=== AIM OF THE EXERCISE ===
Leaving out every picture, copy the lines of the data exactly, from the first through the line containing "of a camera".

==== DATA ====

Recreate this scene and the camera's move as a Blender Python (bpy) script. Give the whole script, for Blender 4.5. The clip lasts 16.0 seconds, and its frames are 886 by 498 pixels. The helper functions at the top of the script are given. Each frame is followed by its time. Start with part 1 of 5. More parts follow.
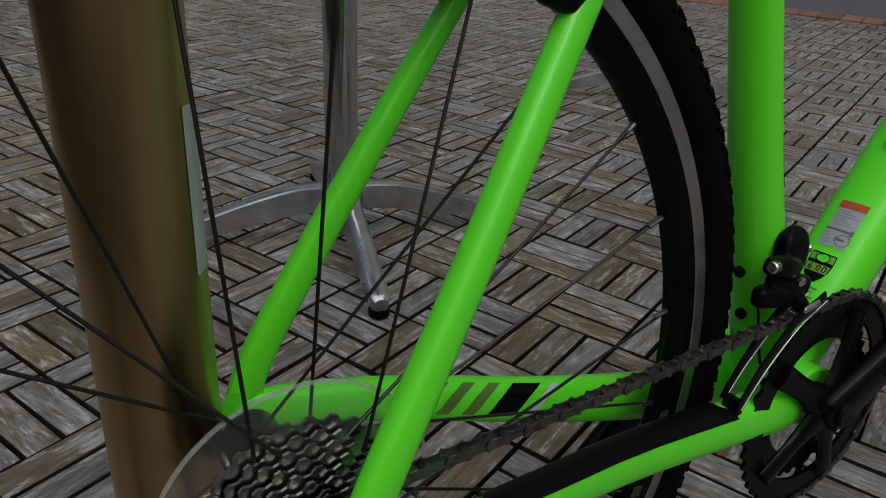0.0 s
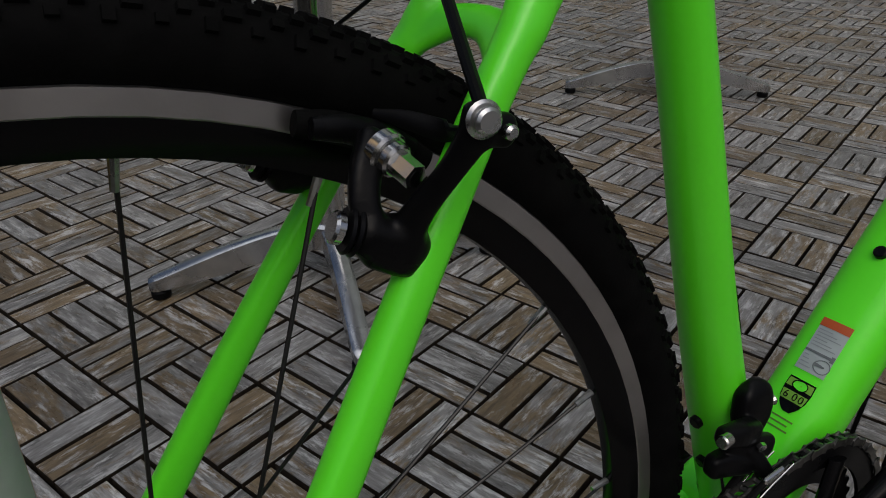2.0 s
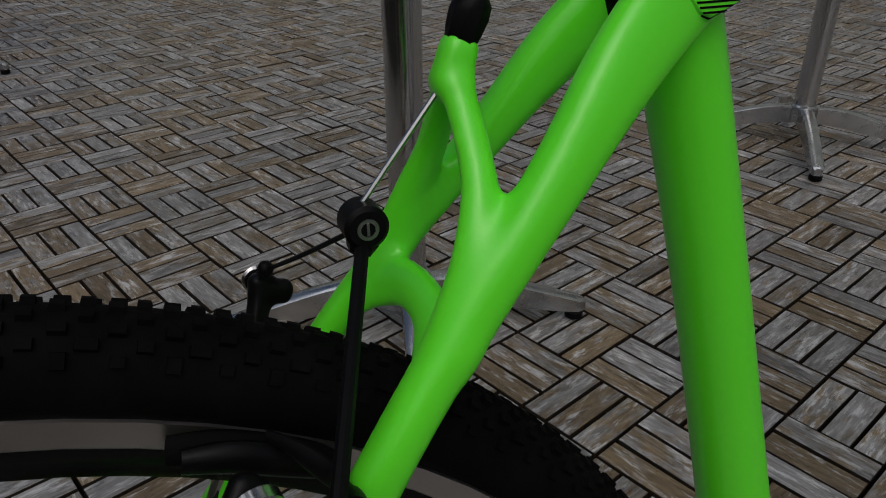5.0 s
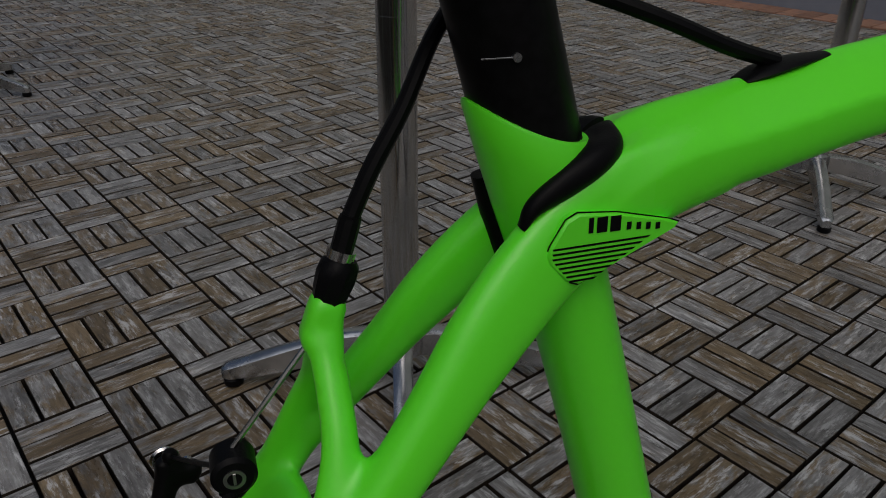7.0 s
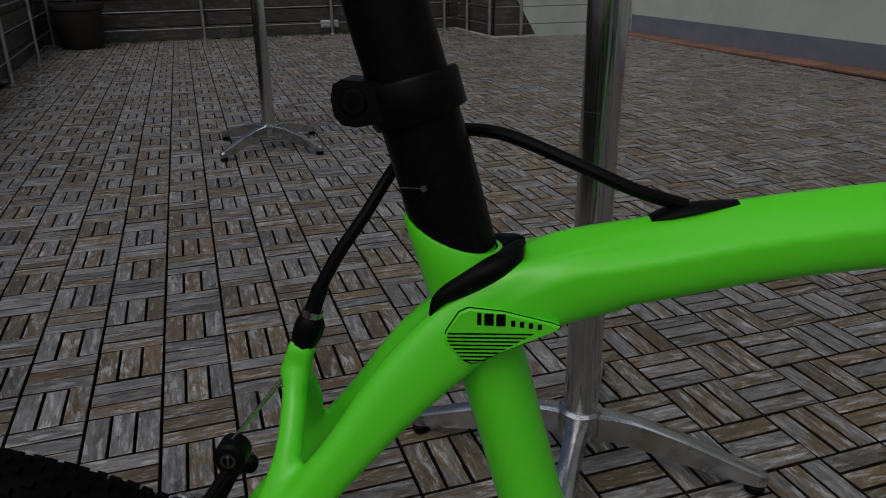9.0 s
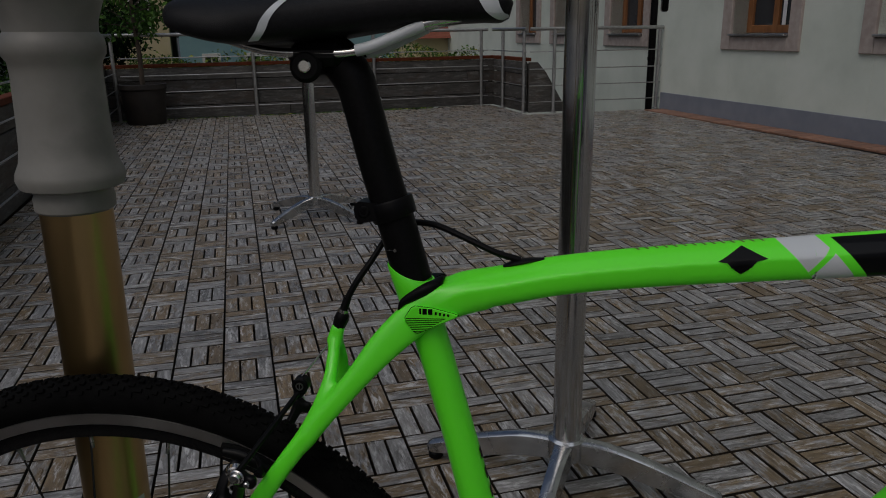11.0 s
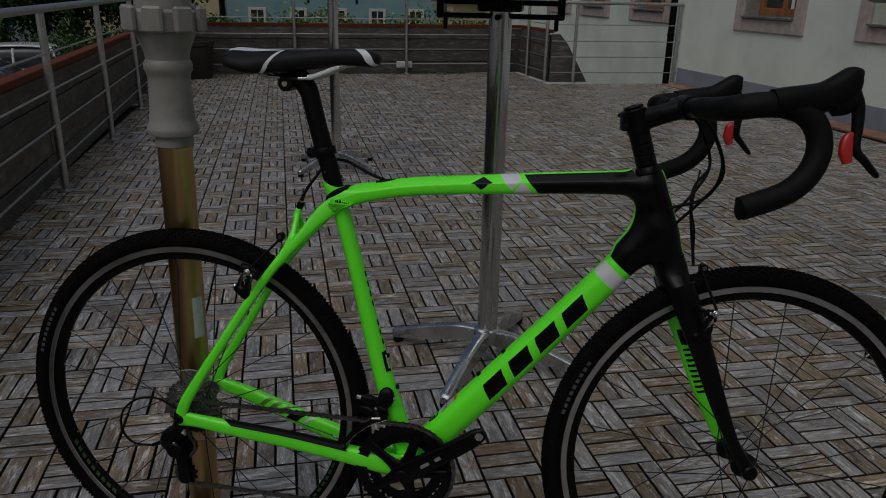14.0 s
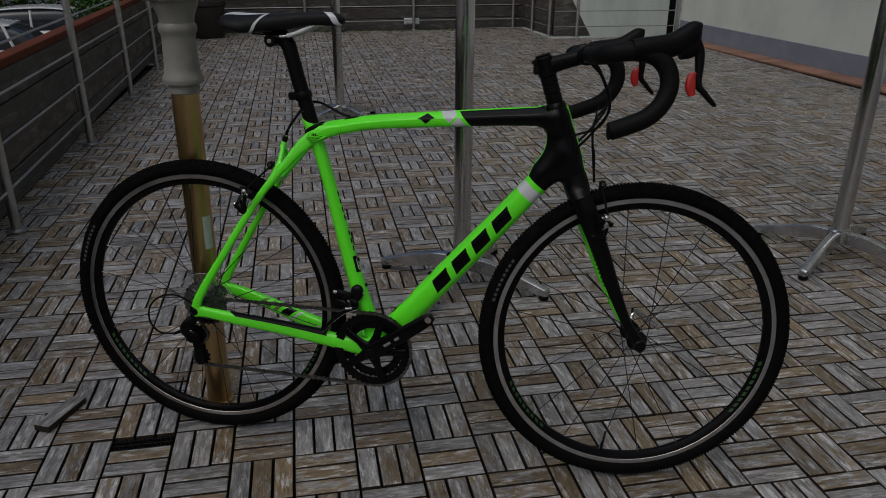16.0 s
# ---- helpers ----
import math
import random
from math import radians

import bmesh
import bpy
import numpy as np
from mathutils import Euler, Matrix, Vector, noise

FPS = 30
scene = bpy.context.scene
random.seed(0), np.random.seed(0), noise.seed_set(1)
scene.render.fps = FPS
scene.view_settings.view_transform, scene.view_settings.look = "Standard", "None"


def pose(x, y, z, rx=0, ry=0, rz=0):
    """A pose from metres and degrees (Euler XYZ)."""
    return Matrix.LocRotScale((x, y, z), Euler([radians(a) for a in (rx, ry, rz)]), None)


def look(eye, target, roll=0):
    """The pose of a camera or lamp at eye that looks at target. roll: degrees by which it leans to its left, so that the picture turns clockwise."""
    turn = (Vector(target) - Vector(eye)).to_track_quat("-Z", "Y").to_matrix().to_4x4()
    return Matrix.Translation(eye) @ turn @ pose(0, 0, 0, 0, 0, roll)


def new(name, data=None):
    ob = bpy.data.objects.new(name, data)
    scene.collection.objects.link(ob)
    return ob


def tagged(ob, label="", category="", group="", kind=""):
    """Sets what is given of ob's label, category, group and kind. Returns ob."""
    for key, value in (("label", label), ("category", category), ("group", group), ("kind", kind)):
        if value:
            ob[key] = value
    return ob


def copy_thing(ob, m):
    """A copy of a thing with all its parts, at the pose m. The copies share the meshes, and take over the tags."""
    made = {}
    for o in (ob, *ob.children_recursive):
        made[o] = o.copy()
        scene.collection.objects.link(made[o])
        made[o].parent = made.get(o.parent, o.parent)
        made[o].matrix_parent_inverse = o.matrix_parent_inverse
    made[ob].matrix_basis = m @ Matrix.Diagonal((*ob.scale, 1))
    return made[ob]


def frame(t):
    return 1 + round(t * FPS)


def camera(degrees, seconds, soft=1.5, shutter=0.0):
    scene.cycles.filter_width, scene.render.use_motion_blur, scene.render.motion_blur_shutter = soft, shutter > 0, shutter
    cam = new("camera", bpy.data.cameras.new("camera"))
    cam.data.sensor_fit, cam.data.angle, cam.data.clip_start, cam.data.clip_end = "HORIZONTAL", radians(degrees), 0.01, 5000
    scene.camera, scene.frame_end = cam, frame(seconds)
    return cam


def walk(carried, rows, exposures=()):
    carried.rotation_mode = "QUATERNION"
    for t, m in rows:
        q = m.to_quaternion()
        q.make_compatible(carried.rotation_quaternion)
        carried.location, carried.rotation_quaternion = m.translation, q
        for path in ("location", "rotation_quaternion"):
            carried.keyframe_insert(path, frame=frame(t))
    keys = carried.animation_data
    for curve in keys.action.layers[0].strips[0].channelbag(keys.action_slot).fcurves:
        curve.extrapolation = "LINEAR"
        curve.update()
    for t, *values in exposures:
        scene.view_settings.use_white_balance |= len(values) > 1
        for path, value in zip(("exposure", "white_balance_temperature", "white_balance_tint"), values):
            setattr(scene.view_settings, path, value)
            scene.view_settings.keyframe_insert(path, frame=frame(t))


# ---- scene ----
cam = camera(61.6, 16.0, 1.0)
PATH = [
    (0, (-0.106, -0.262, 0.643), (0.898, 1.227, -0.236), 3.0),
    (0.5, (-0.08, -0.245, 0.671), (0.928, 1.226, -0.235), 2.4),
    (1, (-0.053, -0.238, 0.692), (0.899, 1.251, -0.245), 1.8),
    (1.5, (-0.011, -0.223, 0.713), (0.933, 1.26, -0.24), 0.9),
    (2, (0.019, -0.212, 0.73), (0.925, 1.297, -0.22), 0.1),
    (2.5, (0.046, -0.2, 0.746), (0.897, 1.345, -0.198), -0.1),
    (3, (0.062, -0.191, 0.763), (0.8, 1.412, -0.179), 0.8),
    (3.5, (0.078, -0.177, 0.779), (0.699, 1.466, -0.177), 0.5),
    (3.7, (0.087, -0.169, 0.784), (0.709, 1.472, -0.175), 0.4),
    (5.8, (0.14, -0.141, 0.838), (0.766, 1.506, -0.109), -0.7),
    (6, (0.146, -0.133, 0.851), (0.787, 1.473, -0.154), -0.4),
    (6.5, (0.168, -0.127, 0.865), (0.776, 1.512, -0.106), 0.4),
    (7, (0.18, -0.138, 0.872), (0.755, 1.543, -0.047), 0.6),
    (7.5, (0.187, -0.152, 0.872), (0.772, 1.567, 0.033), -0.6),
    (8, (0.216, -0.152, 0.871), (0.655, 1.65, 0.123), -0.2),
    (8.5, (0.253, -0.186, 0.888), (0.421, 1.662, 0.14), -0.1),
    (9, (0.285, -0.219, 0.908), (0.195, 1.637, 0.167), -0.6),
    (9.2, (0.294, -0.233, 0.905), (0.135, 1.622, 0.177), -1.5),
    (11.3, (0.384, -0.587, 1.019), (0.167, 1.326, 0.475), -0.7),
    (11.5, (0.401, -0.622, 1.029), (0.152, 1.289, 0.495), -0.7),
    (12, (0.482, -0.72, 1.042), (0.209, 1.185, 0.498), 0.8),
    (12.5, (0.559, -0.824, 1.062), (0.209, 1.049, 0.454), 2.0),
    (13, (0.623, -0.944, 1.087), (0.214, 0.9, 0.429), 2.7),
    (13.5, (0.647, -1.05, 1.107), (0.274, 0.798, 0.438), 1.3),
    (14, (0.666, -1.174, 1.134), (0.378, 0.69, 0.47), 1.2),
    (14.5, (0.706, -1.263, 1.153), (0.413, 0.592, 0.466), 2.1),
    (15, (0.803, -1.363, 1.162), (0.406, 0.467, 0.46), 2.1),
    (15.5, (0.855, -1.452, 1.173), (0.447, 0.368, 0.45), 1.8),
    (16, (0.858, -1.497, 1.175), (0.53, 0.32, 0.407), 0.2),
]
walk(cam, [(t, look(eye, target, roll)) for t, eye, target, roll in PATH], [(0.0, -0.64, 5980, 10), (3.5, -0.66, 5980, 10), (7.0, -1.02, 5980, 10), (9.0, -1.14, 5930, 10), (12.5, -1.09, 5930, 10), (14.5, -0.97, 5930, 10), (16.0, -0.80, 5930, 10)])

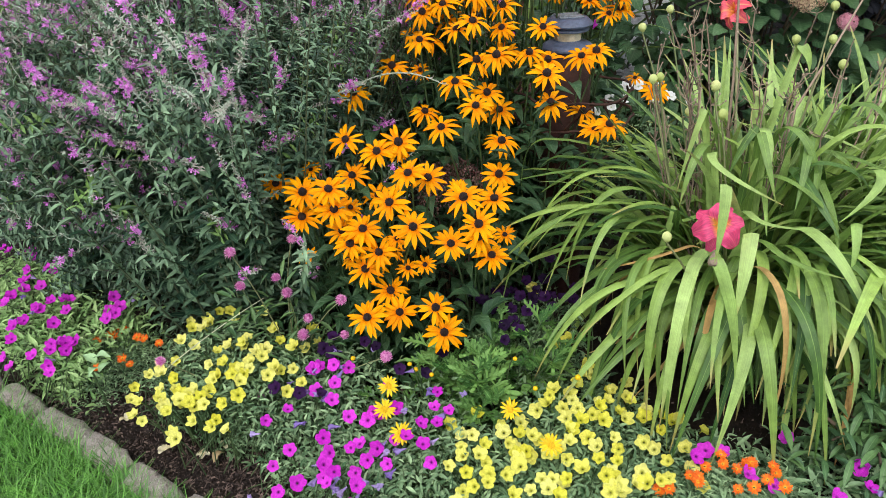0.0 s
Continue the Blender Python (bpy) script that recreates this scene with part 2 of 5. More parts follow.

====

=== RESPONSE ===
Recreate this scene and the camera's move as a Blender Python (bpy) script. Give the whole script, for Blender 4.5. The clip lasts 16.0 seconds, and its frames are 886 by 498 pixels. The helper functions at the top of the script are given. Each frame is followed by its time. Start with part 1 of 5. More parts follow.
0.0 s
2.0 s
5.0 s
7.0 s
9.0 s
11.0 s
14.0 s
16.0 s
# ---- helpers ----
import math
import random
from math import radians

import bmesh
import bpy
import numpy as np
from mathutils import Euler, Matrix, Vector, noise

FPS = 30
scene = bpy.context.scene
random.seed(0), np.random.seed(0), noise.seed_set(1)
scene.render.fps = FPS
scene.view_settings.view_transform, scene.view_settings.look = "Standard", "None"


def pose(x, y, z, rx=0, ry=0, rz=0):
    """A pose from metres and degrees (Euler XYZ)."""
    return Matrix.LocRotScale((x, y, z), Euler([radians(a) for a in (rx, ry, rz)]), None)


def look(eye, target, roll=0):
    """The pose of a camera or lamp at eye that looks at target. roll: degrees by which it leans to its left, so that the picture turns clockwise."""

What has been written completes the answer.